Holding: The Court ruled that a shipowner generally may rely on a stevedore and has no ongoing duty to inspect or supervise during cargo operations, but must intervene when it knows ship equipment poses an unreasonable risk or law/contract/custom requires.

Real World Impact:
  • Shifts primary day-to-day safety responsibility to stevedores, not shipowners.
  • Requires shipowners to act when they know ship gear is unsafe.
  • Keeps factual disputes about shipowner knowledge for jury resolution.
Topics: maritime workplace safety, longshoreman injuries, shipowner liability, stevedore responsibility

Summary

Background

Respondent Santos, a longshoreman employed by a stevedoring company, was injured while loading a ship owned by another company. He sued the shipowner under a 1972 law that lets injured longshoremen sue a vessel for negligence.
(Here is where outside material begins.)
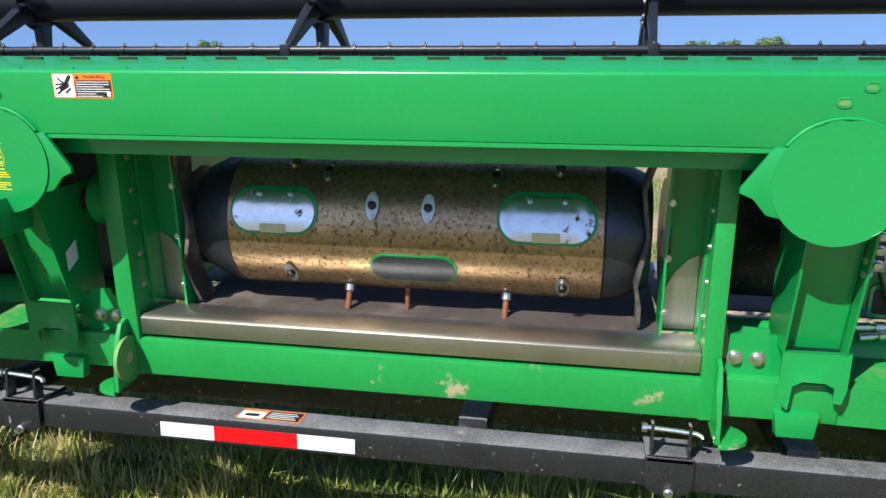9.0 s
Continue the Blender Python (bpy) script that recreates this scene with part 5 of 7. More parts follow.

The District Court granted summary judgment for the shipowner, but the Court of Appeals reversed, and the Supreme Court agreed to resolve conflicting rulings in lower courts.

Reasoning

The central question was whether a shipowner must keep inspecting or supervising cargo work once a stevedore begins operations. The Court said no general duty to inspect or supervise exists while the stevedore controls cargo work. The shipowner can normally rely on the stevedore, who must provide a reasonably safe workplace. But the Court also held there are limits: if the shipowner knows of ship equipment that is unsafe, and should realize the stevedore will not fix it or that the risk is unreasonable, the shipowner must take reasonable steps to protect workers. The Court found factual disputes about what the shipowner knew and sent the case back for trial.

Real world impact

The decision puts primary responsibility for day-to-day safety on stevedores while preserving a narrow duty for shipowners to act when they know of dangerous ship gear. It affects longshoremen, shipowners, and stevedores and does not finally resolve liability because the case is remanded for factual findings.

Dissents or concurrances

Concurring opinions clarified details: one Justice listed four specific duties for shipowners under the 1972 law; another emphasized keeping primary responsibility with the stevedore to preserve safety incentives.